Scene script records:
====
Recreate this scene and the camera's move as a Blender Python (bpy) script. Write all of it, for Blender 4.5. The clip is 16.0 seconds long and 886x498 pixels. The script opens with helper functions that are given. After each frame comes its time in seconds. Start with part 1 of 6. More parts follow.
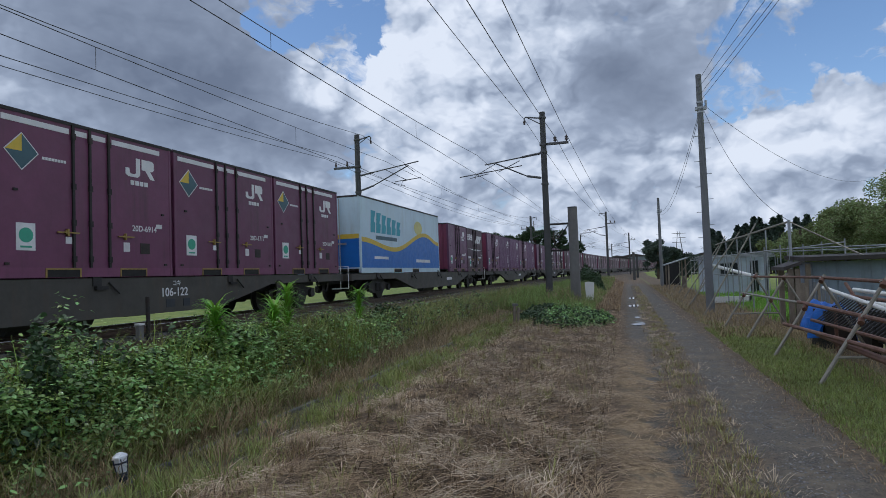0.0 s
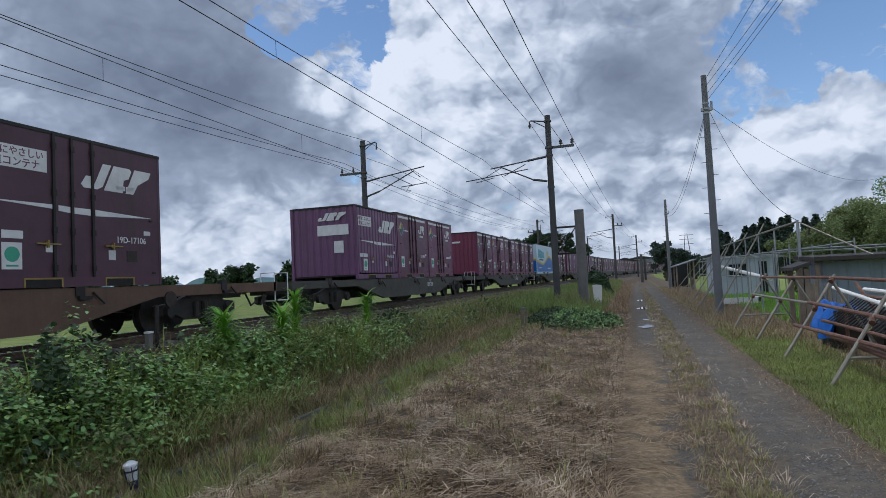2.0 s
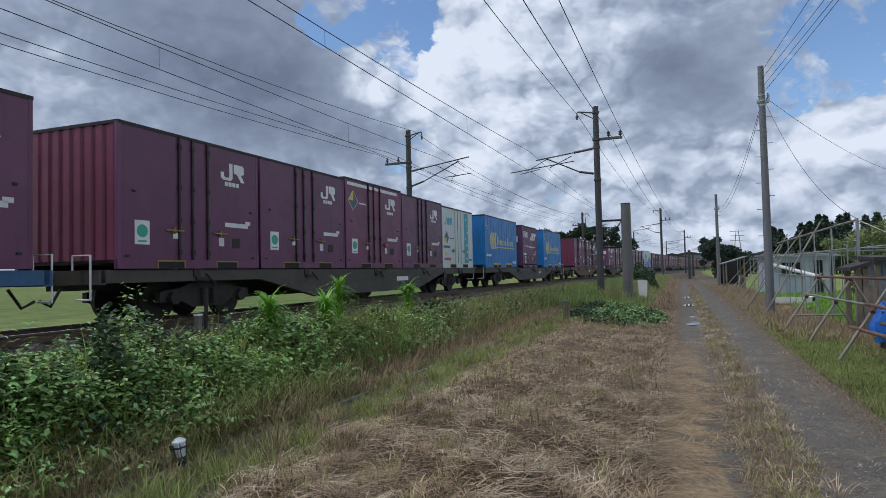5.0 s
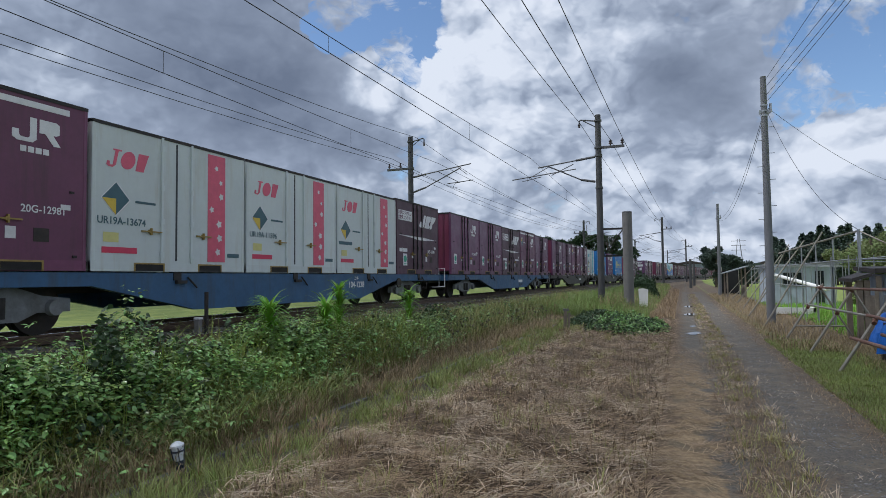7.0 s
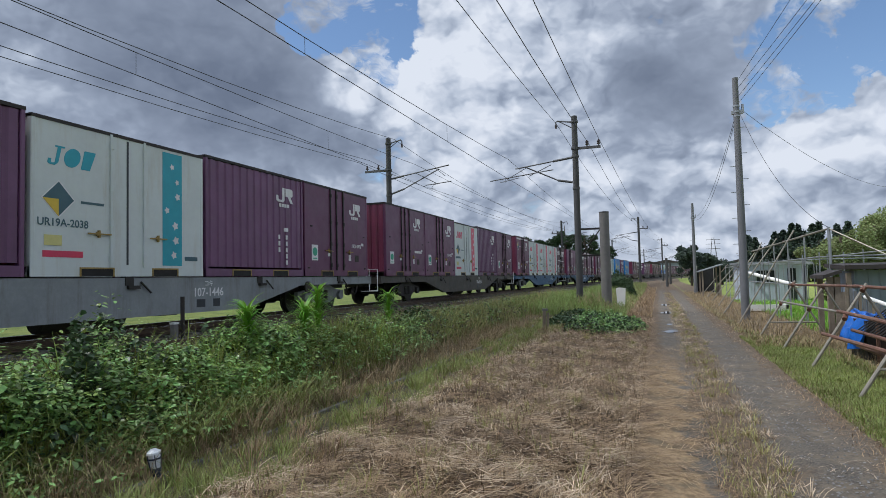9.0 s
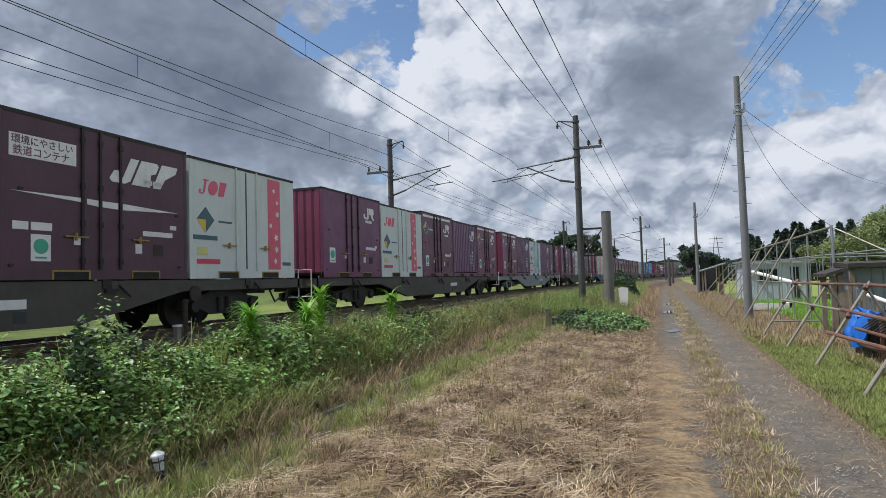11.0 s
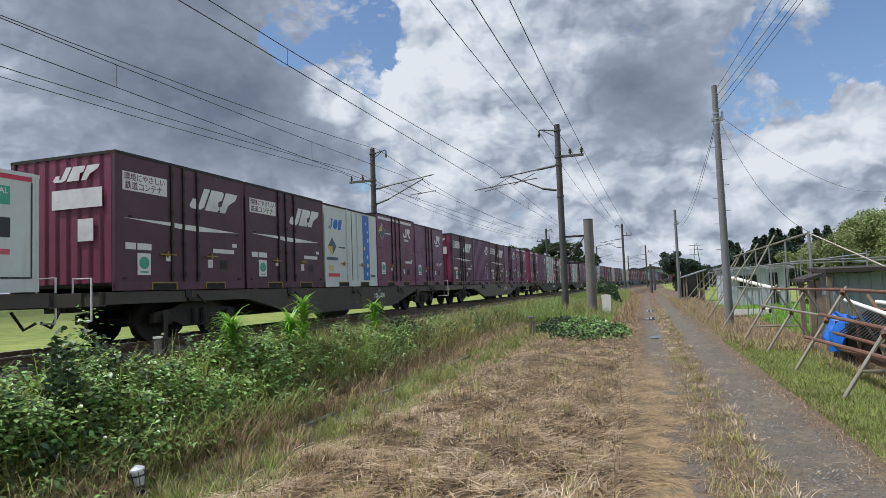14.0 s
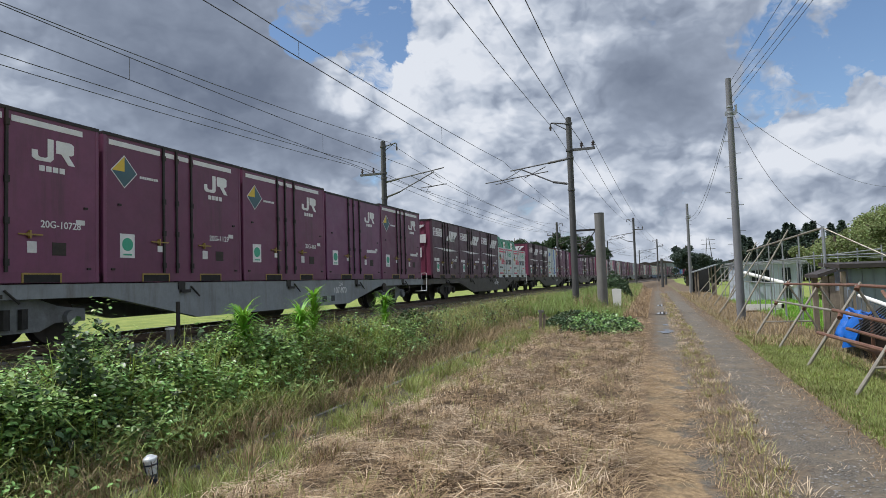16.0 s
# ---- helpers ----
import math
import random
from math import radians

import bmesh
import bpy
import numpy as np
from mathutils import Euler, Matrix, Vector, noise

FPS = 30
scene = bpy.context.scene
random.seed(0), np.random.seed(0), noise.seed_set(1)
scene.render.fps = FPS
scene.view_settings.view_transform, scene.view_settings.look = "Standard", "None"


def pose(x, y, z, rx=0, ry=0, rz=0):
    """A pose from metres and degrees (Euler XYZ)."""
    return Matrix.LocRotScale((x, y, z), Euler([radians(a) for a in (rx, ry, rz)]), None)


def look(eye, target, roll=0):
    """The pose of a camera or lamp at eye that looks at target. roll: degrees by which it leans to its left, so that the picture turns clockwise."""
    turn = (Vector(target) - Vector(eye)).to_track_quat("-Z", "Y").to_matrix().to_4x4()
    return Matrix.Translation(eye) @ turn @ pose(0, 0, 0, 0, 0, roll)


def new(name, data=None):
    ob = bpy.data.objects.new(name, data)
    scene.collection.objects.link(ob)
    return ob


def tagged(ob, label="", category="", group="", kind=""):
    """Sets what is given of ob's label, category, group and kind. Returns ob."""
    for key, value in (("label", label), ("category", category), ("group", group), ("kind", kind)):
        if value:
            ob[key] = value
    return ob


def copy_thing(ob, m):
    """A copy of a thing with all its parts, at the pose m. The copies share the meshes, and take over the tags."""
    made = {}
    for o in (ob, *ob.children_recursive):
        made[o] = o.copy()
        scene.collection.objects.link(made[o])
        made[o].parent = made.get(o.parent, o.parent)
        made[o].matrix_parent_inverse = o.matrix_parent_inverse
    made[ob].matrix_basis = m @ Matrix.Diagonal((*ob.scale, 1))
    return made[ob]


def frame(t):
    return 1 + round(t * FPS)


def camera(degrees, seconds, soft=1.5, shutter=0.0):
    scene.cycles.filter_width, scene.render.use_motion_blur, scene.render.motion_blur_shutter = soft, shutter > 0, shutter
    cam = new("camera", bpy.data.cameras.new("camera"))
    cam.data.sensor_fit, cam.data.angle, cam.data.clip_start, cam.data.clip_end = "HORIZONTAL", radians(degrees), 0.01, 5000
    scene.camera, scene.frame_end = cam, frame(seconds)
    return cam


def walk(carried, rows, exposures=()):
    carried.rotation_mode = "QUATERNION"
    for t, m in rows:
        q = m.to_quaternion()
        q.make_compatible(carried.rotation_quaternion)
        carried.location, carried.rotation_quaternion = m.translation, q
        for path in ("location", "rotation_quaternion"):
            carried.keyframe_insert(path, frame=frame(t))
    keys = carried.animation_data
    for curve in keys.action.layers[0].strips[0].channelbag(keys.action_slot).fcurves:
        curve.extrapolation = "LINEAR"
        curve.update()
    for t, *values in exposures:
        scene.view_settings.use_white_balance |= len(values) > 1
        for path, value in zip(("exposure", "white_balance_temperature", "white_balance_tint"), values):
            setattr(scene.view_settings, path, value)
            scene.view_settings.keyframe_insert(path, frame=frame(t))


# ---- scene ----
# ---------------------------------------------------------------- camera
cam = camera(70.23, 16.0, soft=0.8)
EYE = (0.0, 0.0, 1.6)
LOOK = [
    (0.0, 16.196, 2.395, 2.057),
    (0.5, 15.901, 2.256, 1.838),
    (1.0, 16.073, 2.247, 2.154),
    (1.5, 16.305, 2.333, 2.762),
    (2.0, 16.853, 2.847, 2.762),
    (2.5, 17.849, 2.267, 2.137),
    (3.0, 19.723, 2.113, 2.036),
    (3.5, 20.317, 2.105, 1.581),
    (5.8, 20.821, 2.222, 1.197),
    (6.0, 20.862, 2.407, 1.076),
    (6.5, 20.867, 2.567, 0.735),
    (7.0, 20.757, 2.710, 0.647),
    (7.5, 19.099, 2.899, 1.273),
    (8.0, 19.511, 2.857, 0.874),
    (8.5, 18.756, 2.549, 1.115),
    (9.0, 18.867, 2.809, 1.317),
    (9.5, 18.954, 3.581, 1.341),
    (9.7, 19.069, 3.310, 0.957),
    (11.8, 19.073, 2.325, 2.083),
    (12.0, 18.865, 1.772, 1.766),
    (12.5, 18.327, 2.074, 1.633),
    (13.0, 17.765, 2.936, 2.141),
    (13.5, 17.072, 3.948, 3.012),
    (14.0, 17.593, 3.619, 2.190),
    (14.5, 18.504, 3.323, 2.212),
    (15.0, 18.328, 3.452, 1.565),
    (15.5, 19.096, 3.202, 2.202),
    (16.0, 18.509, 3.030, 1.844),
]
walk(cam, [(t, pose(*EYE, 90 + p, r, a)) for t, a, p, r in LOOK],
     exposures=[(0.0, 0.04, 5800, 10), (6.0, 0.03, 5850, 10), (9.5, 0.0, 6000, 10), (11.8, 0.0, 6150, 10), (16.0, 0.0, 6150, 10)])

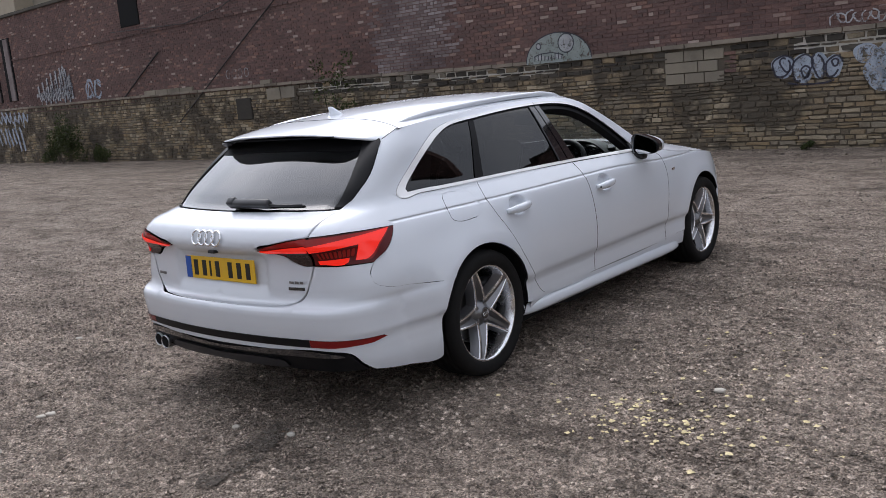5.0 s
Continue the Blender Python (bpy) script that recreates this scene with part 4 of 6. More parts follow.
====
**Task requirements:** Using the material above, return every line exactly as it appears, minus the pictures.

**Full response:**
Recreate this scene and the camera's move as a Blender Python (bpy) script. Write all of it, for Blender 4.5. The clip is 16.0 seconds long and 886x498 pixels. The script opens with helper functions that are given. After each frame comes its time in seconds. Start with part 1 of 6. More parts follow.
0.0 s
2.0 s
5.0 s
7.0 s
9.0 s
11.0 s
14.0 s
16.0 s
# ---- helpers ----
import math
import random
from math import radians

import bmesh
import bpy
import numpy as np
from mathutils import Euler, Matrix, Vector, noise

FPS = 30
scene = bpy.context.scene
random.seed(0), np.random.seed(0), noise.seed_set(1)
scene.render.fps = FPS
scene.view_settings.view_transform, scene.view_settings.look = "Standard", "None"


def pose(x, y, z, rx=0, ry=0, rz=0):
    """A pose from metres and degrees (Euler XYZ)."""
    return Matrix.LocRotScale((x, y, z), Euler([radians(a) for a in (rx, ry, rz)]), None)


def look(eye, target, roll=0):
    """The pose of a camera or lamp at eye that looks at target. roll: degrees by which it leans to its left, so that the picture turns clockwise."""
    turn = (Vector(target) - Vector(eye)).to_track_quat("-Z", "Y").to_matrix().to_4x4()
    return Matrix.Translation(eye) @ turn @ pose(0, 0, 0, 0, 0, roll)


def new(name, data=None):
    ob = bpy.data.objects.new(name, data)
    scene.collection.objects.link(ob)
    return ob


def tagged(ob, label="", category="", group="", kind=""):
    """Sets what is given of ob's label, category, group and kind. Returns ob."""
    for key, value in (("label", label), ("category", category), ("group", group), ("kind", kind)):
        if value:
            ob[key] = value
    return ob


def copy_thing(ob, m):
    """A copy of a thing with all its parts, at the pose m. The copies share the meshes, and take over the tags."""
    made = {}
    for o in (ob, *ob.children_recursive):
        made[o] = o.copy()
        scene.collection.objects.link(made[o])
        made[o].parent = made.get(o.parent, o.parent)
        made[o].matrix_parent_inverse = o.matrix_parent_inverse
    made[ob].matrix_basis = m @ Matrix.Diagonal((*ob.scale, 1))
    return made[ob]


def frame(t):
    return 1 + round(t * FPS)


def camera(degrees, seconds, soft=1.5, shutter=0.0):
    scene.cycles.filter_width, scene.render.use_motion_blur, scene.render.motion_blur_shutter = soft, shutter > 0, shutter
    cam = new("camera", bpy.data.cameras.new("camera"))
    cam.data.sensor_fit, cam.data.angle, cam.data.clip_start, cam.data.clip_end = "HORIZONTAL", radians(degrees), 0.01, 5000
    scene.camera, scene.frame_end = cam, frame(seconds)
    return cam


def walk(carried, rows, exposures=()):
    carried.rotation_mode = "QUATERNION"
    for t, m in rows:
        q = m.to_quaternion()
        q.make_compatible(carried.rotation_quaternion)
        carried.location, carried.rotation_quaternion = m.translation, q
        for path in ("location", "rotation_quaternion"):
            carried.keyframe_insert(path, frame=frame(t))
    keys = carried.animation_data
    for curve in keys.action.layers[0].strips[0].channelbag(keys.action_slot).fcurves:
        curve.extrapolation = "LINEAR"
        curve.update()
    for t, *values in exposures:
        scene.view_settings.use_white_balance |= len(values) > 1
        for path, value in zip(("exposure", "white_balance_temperature", "white_balance_tint"), values):
            setattr(scene.view_settings, path, value)
            scene.view_settings.keyframe_insert(path, frame=frame(t))


# ---- scene ----
# ---------------------------------------------------------------- camera
cam = camera(70.23, 16.0, soft=0.8)
EYE = (0.0, 0.0, 1.6)
LOOK = [
    (0.0, 16.196, 2.395, 2.057),
    (0.5, 15.901, 2.256, 1.838),
    (1.0, 16.073, 2.247, 2.154),
    (1.5, 16.305, 2.333, 2.762),
    (2.0, 16.853, 2.847, 2.762),
    (2.5, 17.849, 2.267, 2.137),
    (3.0, 19.723, 2.113, 2.036),
    (3.5, 20.317, 2.105, 1.581),
    (5.8, 20.821, 2.222, 1.197),
    (6.0, 20.862, 2.407, 1.076),
    (6.5, 20.867, 2.567, 0.735),
    (7.0, 20.757, 2.710, 0.647),
    (7.5, 19.099, 2.899, 1.273),
    (8.0, 19.511, 2.857, 0.874),
    (8.5, 18.756, 2.549, 1.115),
    (9.0, 18.867, 2.809, 1.317),
    (9.5, 18.954, 3.581, 1.341),
    (9.7, 19.069, 3.310, 0.957),
    (11.8, 19.073, 2.325, 2.083),
    (12.0, 18.865, 1.772, 1.766),
    (12.5, 18.327, 2.074, 1.633),
    (13.0, 17.765, 2.936, 2.141),
    (13.5, 17.072, 3.948, 3.012),
    (14.0, 17.593, 3.619, 2.190),
    (14.5, 18.504, 3.323, 2.212),
    (15.0, 18.328, 3.452, 1.565),
    (15.5, 19.096, 3.202, 2.202),
    (16.0, 18.509, 3.030, 1.844),
]
walk(cam, [(t, pose(*EYE, 90 + p, r, a)) for t, a, p, r in LOOK],
     exposures=[(0.0, 0.04, 5800, 10), (6.0, 0.03, 5850, 10), (9.5, 0.0, 6000, 10), (11.8, 0.0, 6150, 10), (16.0, 0.0, 6150, 10)])

5.0 s
Continue the Blender Python (bpy) script that recreates this scene with part 4 of 6. More parts follow.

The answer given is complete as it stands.